The question is, of course, did ALEC draft this North Carolina legislation as “model legislation” that can be used state by state to create regulatory boards that are then packed with lobbyists to govern for-profit colleges and universities in effect shielding? A North Carolina dental school recently was shuttered due to lack of accreditation and Kaplan Higher Education that ran the school was forced to pay out $5 million to students both past and current harmed by the fraudulent program. Congressman Waters of California recently penned a letter to CEO Donald Graham regarding the fraudulent college.

If ALEC is behind the North Carolina legislation Senate Bill 685, then we can expect that the for-profit college and university controversy will be swaddled in lobbyist cash even more than it has been and could spread like a cancer to other states that already have or are considering adopting legislation to rein in the for-profit predatory industry.

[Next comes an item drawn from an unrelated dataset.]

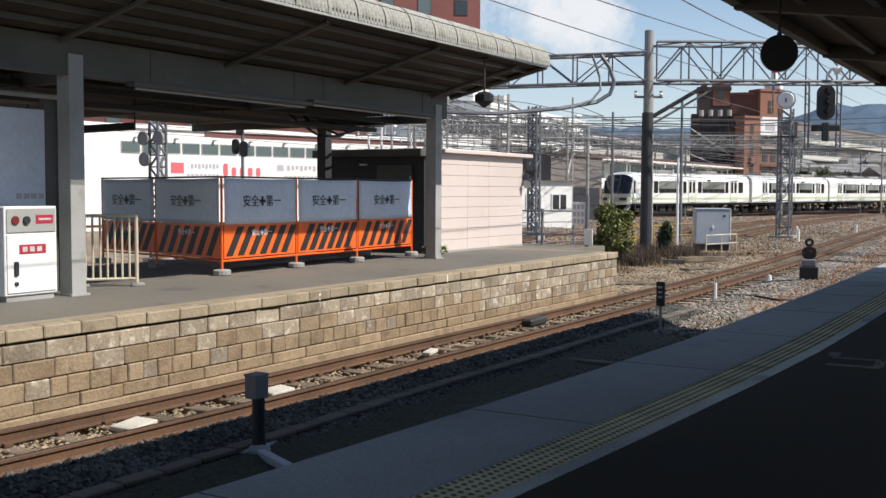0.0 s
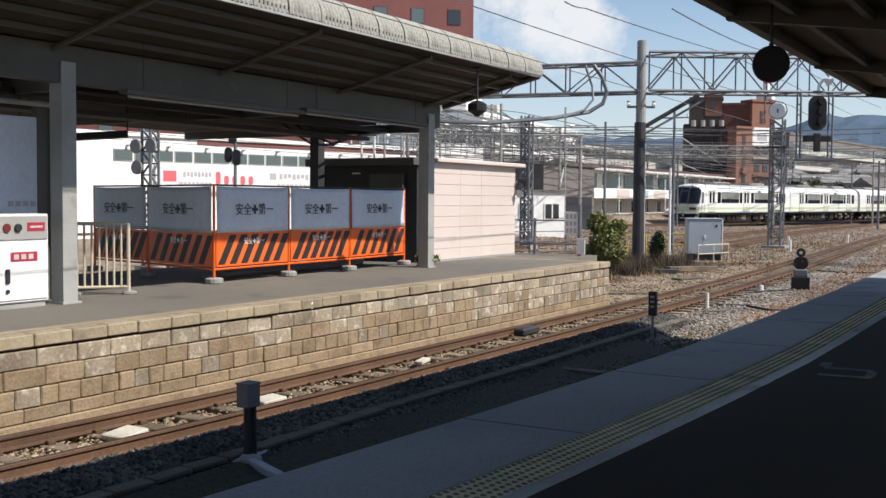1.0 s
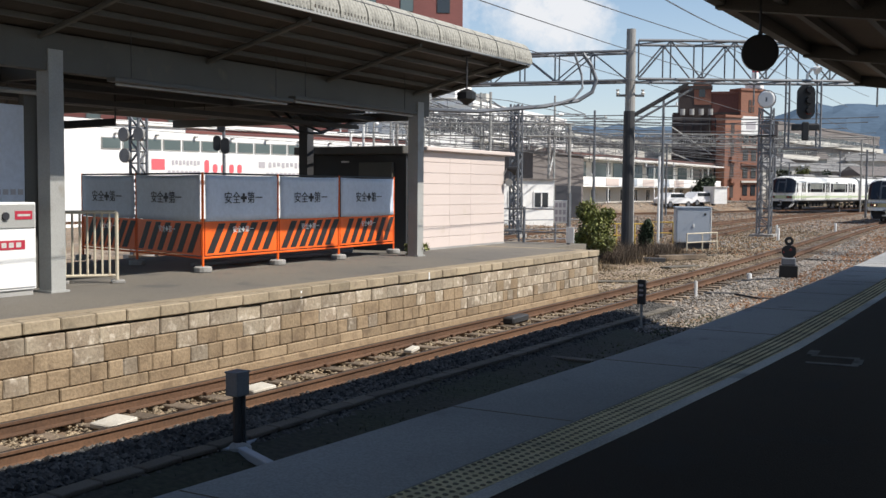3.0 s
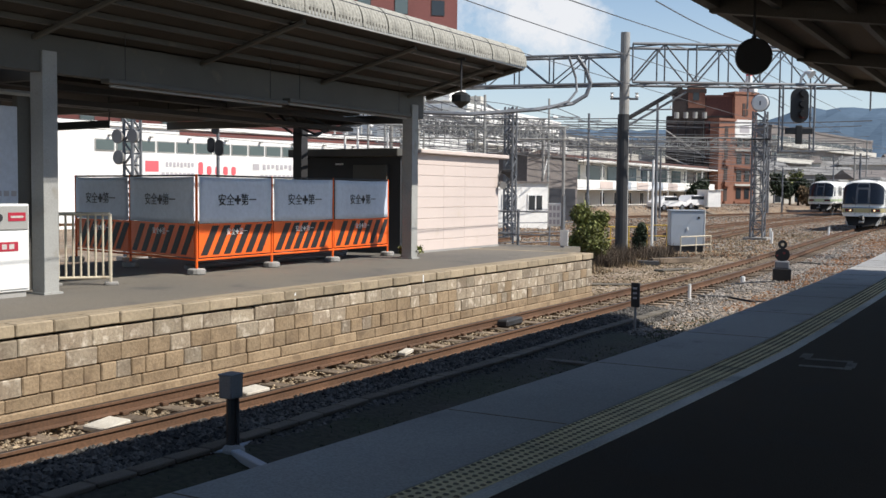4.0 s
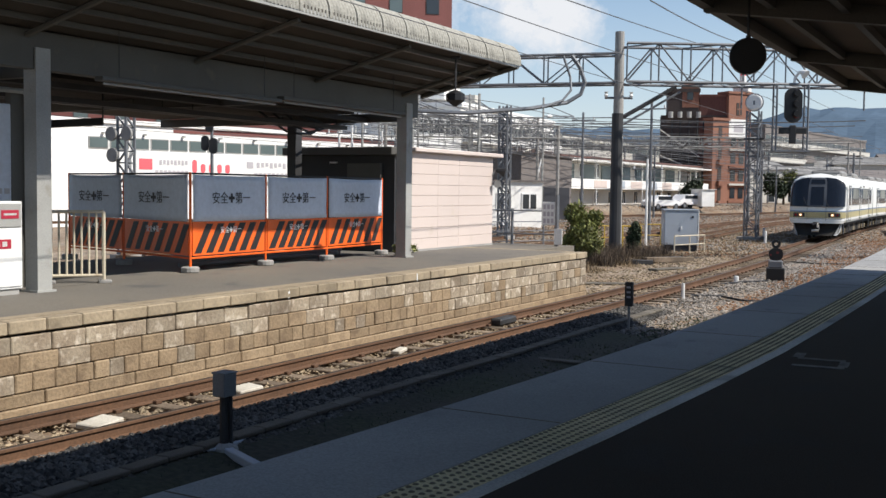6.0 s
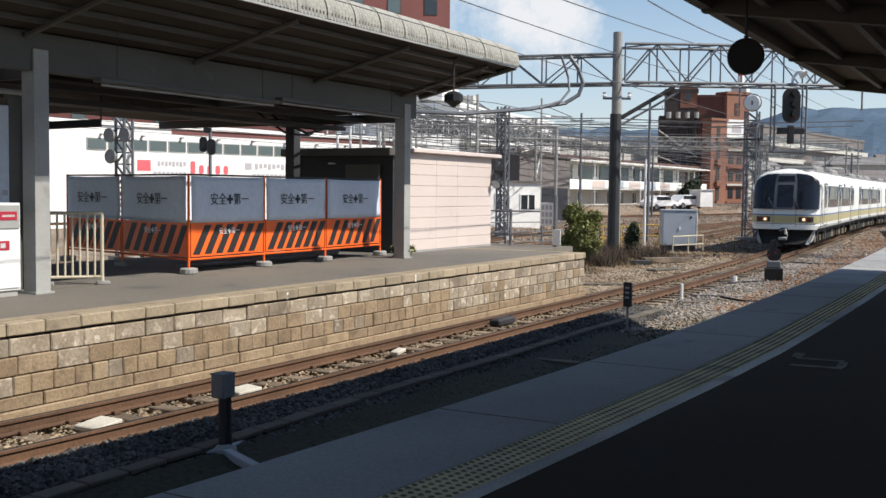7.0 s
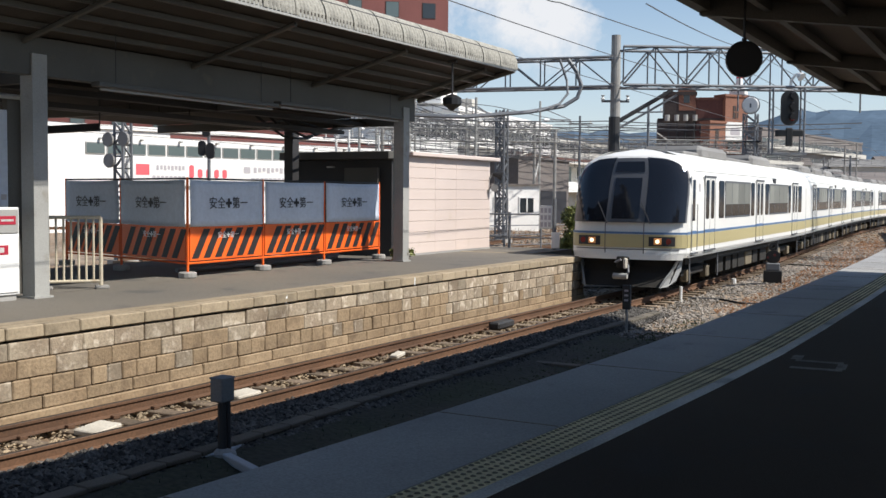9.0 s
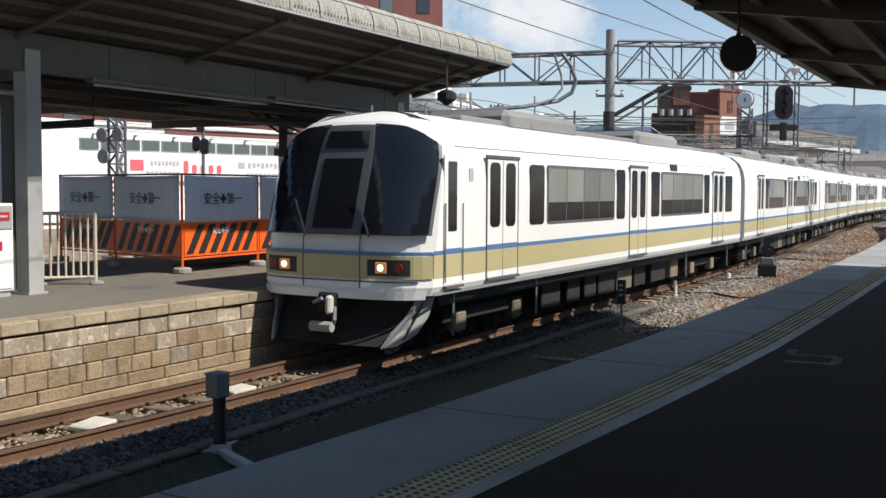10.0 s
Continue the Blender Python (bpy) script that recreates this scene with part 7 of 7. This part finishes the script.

For more information on SEIU's foray into the for-profit college and university visit scandals visit their web site at www.ForProfitU.org.

Correction: A previous version of this article incorrectly reported that Suzanne Lawrence stated that students were encouraged to apply for loans at for-profit schools and rarely told they might qualify for grants or loans. What Lawrence actually said was: “Students often got the impression from the online advertisements that the government grants could only be used at the particular school they were talking with (i.e., whichever one we were trying to recruit them for) – and although that is not the case (a Pell grant can be used at any institution), we never mentioned that fact to students.” Her actual statement is now reflected in the article.